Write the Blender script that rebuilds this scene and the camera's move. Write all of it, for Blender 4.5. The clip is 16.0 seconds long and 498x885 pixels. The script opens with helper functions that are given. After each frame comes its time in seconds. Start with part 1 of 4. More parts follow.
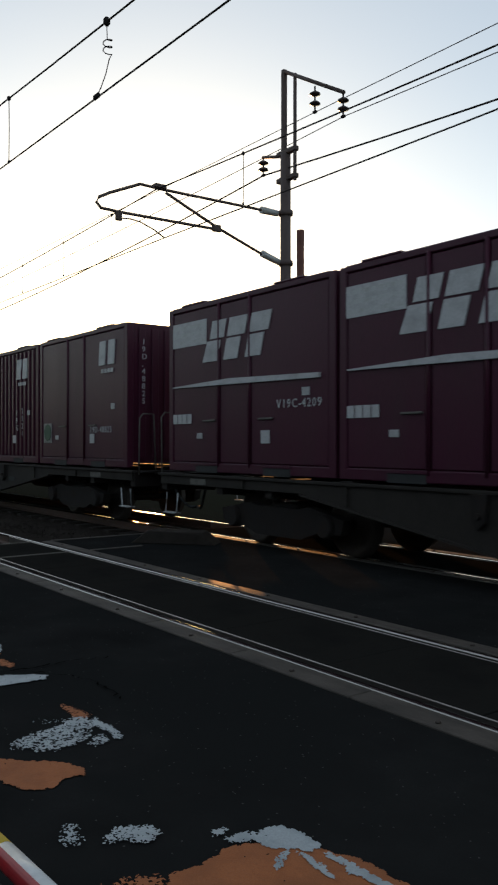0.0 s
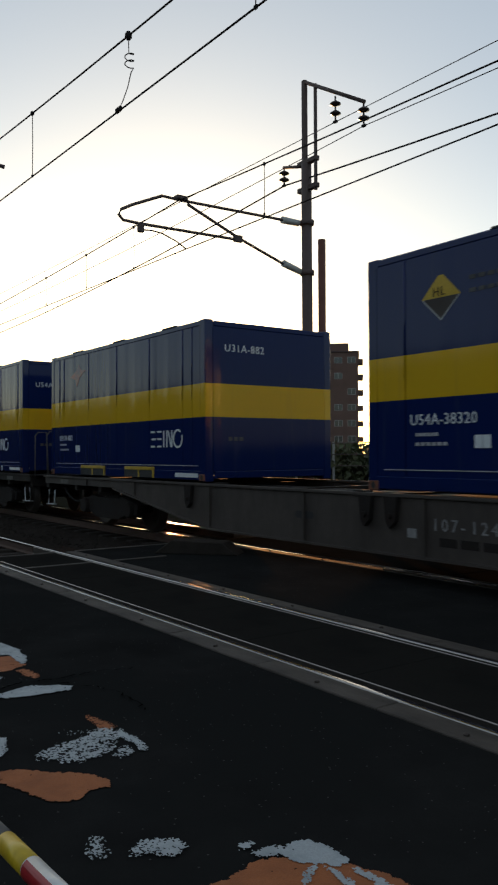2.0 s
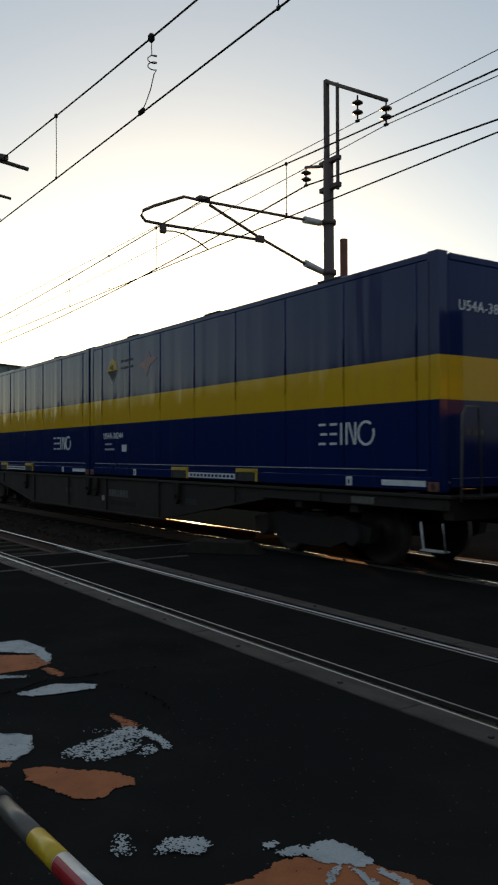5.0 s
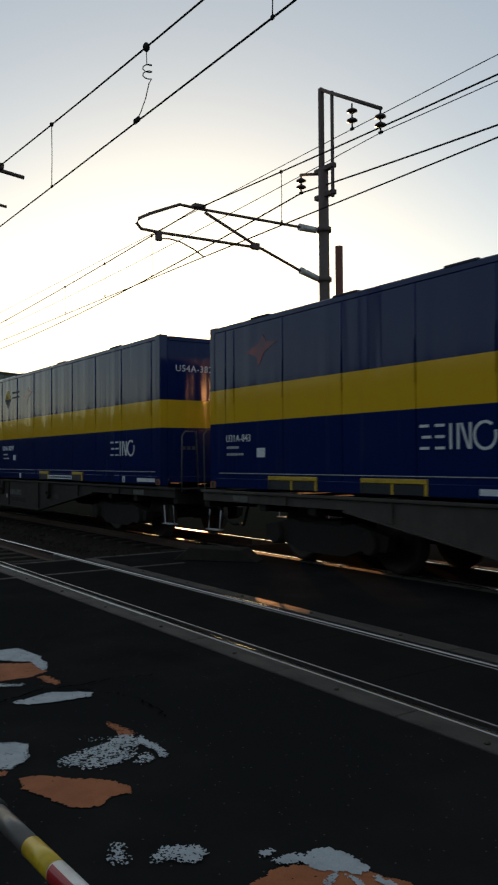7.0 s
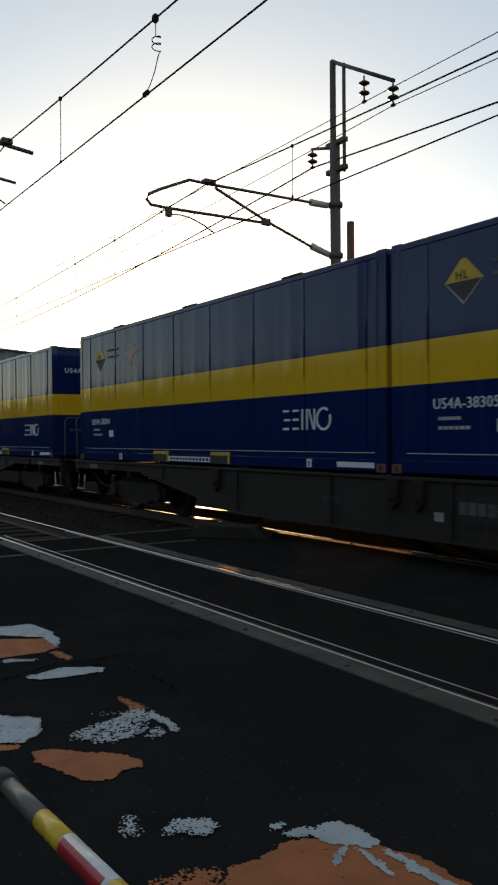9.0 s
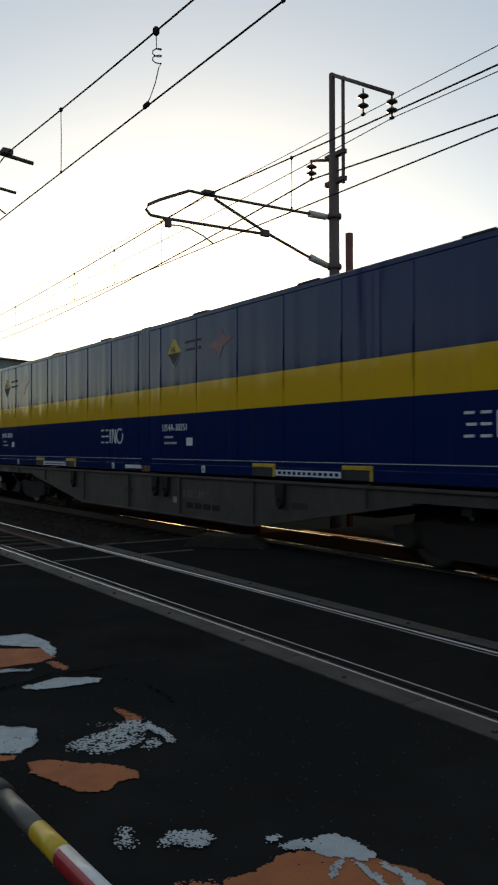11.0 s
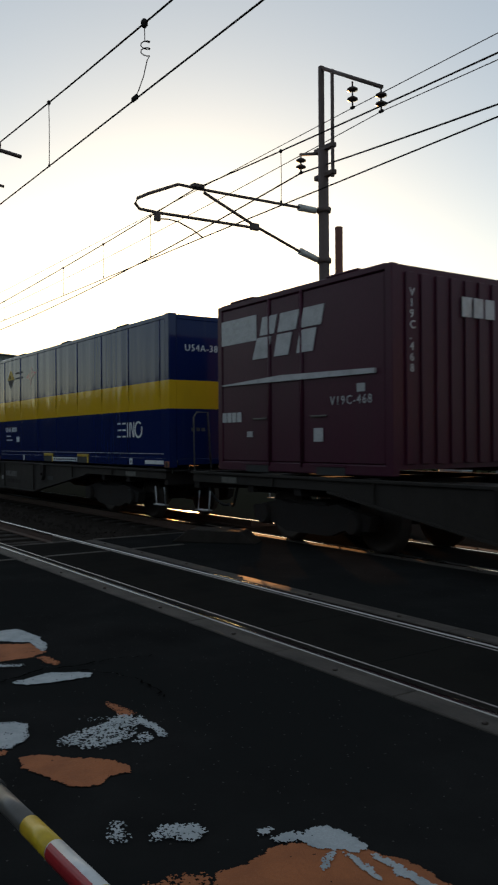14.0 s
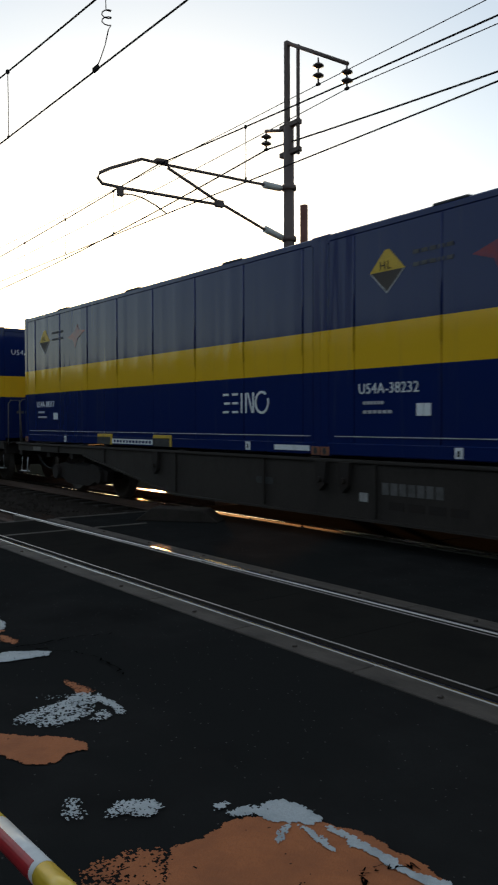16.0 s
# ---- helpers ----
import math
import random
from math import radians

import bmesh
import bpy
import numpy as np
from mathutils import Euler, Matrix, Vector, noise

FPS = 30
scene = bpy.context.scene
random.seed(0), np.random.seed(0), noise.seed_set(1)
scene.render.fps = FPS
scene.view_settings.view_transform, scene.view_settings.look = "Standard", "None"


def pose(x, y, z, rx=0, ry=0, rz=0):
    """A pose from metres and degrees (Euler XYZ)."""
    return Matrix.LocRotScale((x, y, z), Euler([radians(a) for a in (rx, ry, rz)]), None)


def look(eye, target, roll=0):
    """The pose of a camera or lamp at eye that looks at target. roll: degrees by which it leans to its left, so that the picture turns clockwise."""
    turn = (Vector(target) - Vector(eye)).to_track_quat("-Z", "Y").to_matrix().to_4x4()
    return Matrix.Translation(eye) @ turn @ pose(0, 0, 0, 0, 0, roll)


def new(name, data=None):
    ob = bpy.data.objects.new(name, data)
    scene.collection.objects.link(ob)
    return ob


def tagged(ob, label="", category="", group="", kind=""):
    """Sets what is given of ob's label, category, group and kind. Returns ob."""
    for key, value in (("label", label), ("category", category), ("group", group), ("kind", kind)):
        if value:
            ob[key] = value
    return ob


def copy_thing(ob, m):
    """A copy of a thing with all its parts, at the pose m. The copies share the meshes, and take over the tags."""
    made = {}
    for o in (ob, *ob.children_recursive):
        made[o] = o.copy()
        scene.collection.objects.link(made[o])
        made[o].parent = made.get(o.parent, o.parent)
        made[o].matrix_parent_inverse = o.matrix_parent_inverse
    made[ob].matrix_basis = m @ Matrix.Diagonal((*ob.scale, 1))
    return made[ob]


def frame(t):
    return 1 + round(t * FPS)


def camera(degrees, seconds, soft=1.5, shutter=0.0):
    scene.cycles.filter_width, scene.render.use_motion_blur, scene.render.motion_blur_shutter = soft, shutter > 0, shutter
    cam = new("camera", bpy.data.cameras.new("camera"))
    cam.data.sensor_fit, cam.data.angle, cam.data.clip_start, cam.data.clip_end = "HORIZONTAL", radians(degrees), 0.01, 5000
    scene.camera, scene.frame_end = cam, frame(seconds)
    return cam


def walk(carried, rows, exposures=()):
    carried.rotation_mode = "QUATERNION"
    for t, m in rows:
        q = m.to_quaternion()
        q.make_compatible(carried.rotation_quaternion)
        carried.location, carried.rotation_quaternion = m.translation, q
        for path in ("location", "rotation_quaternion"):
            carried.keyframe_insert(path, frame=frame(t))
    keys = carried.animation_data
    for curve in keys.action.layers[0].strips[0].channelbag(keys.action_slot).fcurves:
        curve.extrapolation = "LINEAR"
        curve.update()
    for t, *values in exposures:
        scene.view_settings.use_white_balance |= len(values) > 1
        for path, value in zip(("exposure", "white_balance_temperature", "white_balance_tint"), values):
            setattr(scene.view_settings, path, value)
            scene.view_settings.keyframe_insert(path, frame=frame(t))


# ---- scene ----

# World: x along the track (the train runs to +x), y across it away from the camera, z = 0 at the rail tops.
cam = camera(34.5, 16.0, soft=2.2, shutter=0.06)
PATH = [
    (0.0, 0.014, 0.006, 1.416, 53.06, 0.06, 0.07),
    (0.5, 0.010, 0.026, 1.415, 51.91, 0.69, 0.13),
    (1.0, 0.006, 0.020, 1.420, 51.98, 0.91, 0.24),
    (1.5, 0.006, 0.017, 1.420, 53.29, 0.75, -0.12),
    (2.0, -0.003, 0.008, 1.415, 54.64, 0.76, -0.26),
    (2.5, -0.006, -0.002, 1.415, 55.51, 0.86, -0.18),
    (3.0, -0.001, -0.003, 1.417, 55.94, 0.81, -0.20),
    (3.5, -0.001, -0.009, 1.418, 56.13, 0.68, -0.25),
    (4.0, -0.001, -0.007, 1.418, 56.19, 0.58, -0.23),
    (6.5, 0.007, -0.007, 1.421, 55.97, 1.19, -0.35),
    (7.0, 0.012, -0.008, 1.422, 55.91, 1.23, -0.44),
    (7.5, 0.012, -0.002, 1.420, 56.14, 0.79, -0.63),
    (8.0, 0.002, 0.003, 1.416, 56.35, 0.23, -0.66),
    (8.5, -0.001, 0.009, 1.414, 56.54, -0.13, -0.66),
    (9.0, -0.004, 0.004, 1.415, 56.69, -0.34, -0.46),
    (11.5, 0.005, -0.002, 1.420, 56.40, 0.56, -0.18),
    (12.0, 0.008, -0.012, 1.424, 56.16, 0.66, -0.26),
    (12.5, 0.007, -0.002, 1.416, 56.01, 0.70, -0.40),
    (13.0, 0.005, 0.001, 1.417, 55.97, 0.63, -0.40),
    (13.5, -0.001, 0.002, 1.414, 56.00, 0.34, -0.35),
    (14.0, -0.001, 0.002, 1.416, 55.86, -0.04, -0.40),
    (14.5, -0.006, 0.011, 1.414, 55.63, -0.37, -0.44),
    (15.0, -0.011, 0.019, 1.410, 55.28, -0.59, -0.44),
    (15.5, -0.005, 0.026, 1.410, 54.38, -0.79, -0.29),
    (16.0, 0.000, 0.039, 1.403, 53.41, -1.51, -0.20),
]


def aim(x, y, z, yaw, pitch, roll):
    a, b = radians(yaw), radians(pitch)
    ahead = Vector((-math.sin(a) * math.cos(b), math.cos(a) * math.cos(b), math.sin(b)))
    return look((x, y, z), Vector((x, y, z)) + ahead, roll)


KELVIN, TINT, BASE = 5600, 7, -0.21
EXPOSURE = [(t, BASE + stops, KELVIN, TINT) for t, stops in ((0.0, 0.32), (0.5, 0.3), (1.0, 0.27), (1.5, 0.2), (2.0, 0.08), (3.5, 0.0), (4.0, 0.0), (6.5, -0.05), (7.0, -0.05), (8.0, 0.1), (9.0, 0.2), (11.5, 0.1), (12.5, 0.08), (13.5, 0.0), (14.0, 0.0), (15.0, 0.15), (16.0, 0.45))]
walk(cam, [(t, aim(*row)) for t, *row in PATH], EXPOSURE)

# ---- light ----
SUN_YAW, SUN_UP = 60.0, 4.8  # degrees: left of +y, above the horizon
world = bpy.data.worlds.new("world")
scene.world = world
world.use_nodes = True
wn = world.node_tree.nodes
sky = wn.new("ShaderNodeTexSky")
sky.sky_type, sky.sun_disc = "NISHITA", False
sky.sun_elevation, sky.sun_rotation = radians(SUN_UP), radians(-SUN_YAW)
sky.air_density, sky.dust_density, sky.ozone_density, sky.altitude = 0.8, 1.0, 0.6, 20
haze = wn.new("ShaderNodeMix")  # thin evening haze all round the sky
haze.data_type, haze.blend_type = "RGBA", "ADD"
haze.inputs[0].default_value, haze.inputs[7].default_value = 1.0, (1.85, 1.75, 1.56, 1)
world.node_tree.links.new(sky.outputs[0], haze.inputs[6])
world.node_tree.links.new(haze.outputs[2], wn["Background"].inputs[0])
wn["Background"].inputs[1].default_value = 0.15
sun = new("sun", bpy.data.lights.new("sun", "SUN"))
sun.data.energy, sun.data.angle, sun.data.color = 5.0, radians(0.6), (1.0, 0.4, 0.11)
sa, sb = radians(SUN_YAW), radians(SUN_UP)
SUN_DIR = Vector((-math.sin(sa) * math.cos(sb), math.cos(sa) * math.cos(sb), math.sin(sb)))
sun.matrix_world = look(SUN_DIR * 100, (0, 0, 0))


# ---- materials ----
def nodes_of(name):
    m = bpy.data.materials.new(name)
    m.use_nodes = True
    return m, m.node_tree.nodes, m.node_tree.links, m.node_tree.nodes["Principled BSDF"]


def mix_colour(nodes, links, fac, a, b):
    mx = nodes.new("ShaderNodeMix")
    mx.data_type = "RGBA"
    for socket, value in ((mx.inputs[0], fac), (mx.inputs[6], a), (mx.inputs[7], b)):
        if isinstance(value, (int, float)):
            socket.default_value = value
        elif isinstance(value, tuple):
            socket.default_value = (*value, 1)
        else:
            links.new(value, socket)
    return mx.outputs[2]


def noise_node(nodes, links, coord, scale, detail=5.0, stretch=(1, 1, 1), rough=0.6):
    mp = nodes.new("ShaderNodeMapping")
    mp.inputs["Scale"].default_value = stretch
    links.new(coord, mp.inputs["Vector"])
    n = nodes.new("ShaderNodeTexNoise")
    n.inputs["Scale"].default_value, n.inputs["Detail"].default_value, n.inputs["Roughness"].default_value = scale, detail, rough
    links.new(mp.outputs[0], n.inputs["Vector"])
    return n.outputs["Fac"]


def ramp(nodes, links, fac, lo, hi):
    r = nodes.new("ShaderNodeMapRange")
    r.inputs[1].default_value, r.inputs[2].default_value = lo, hi
    links.new(fac, r.inputs[0])
    return r.outputs[0]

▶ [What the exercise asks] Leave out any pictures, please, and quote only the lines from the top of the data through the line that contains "import random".

▶ [Completed exercise]
Write the Blender script that rebuilds this scene and the camera's move. Write all of it, for Blender 4.5. The clip is 16.0 seconds long and 498x885 pixels. The script opens with helper functions that are given. After each frame comes its time in seconds. Start with part 1 of 4. More parts follow.
0.0 s
2.0 s
5.0 s
7.0 s
9.0 s
11.0 s
14.0 s
16.0 s
# ---- helpers ----
import math
import random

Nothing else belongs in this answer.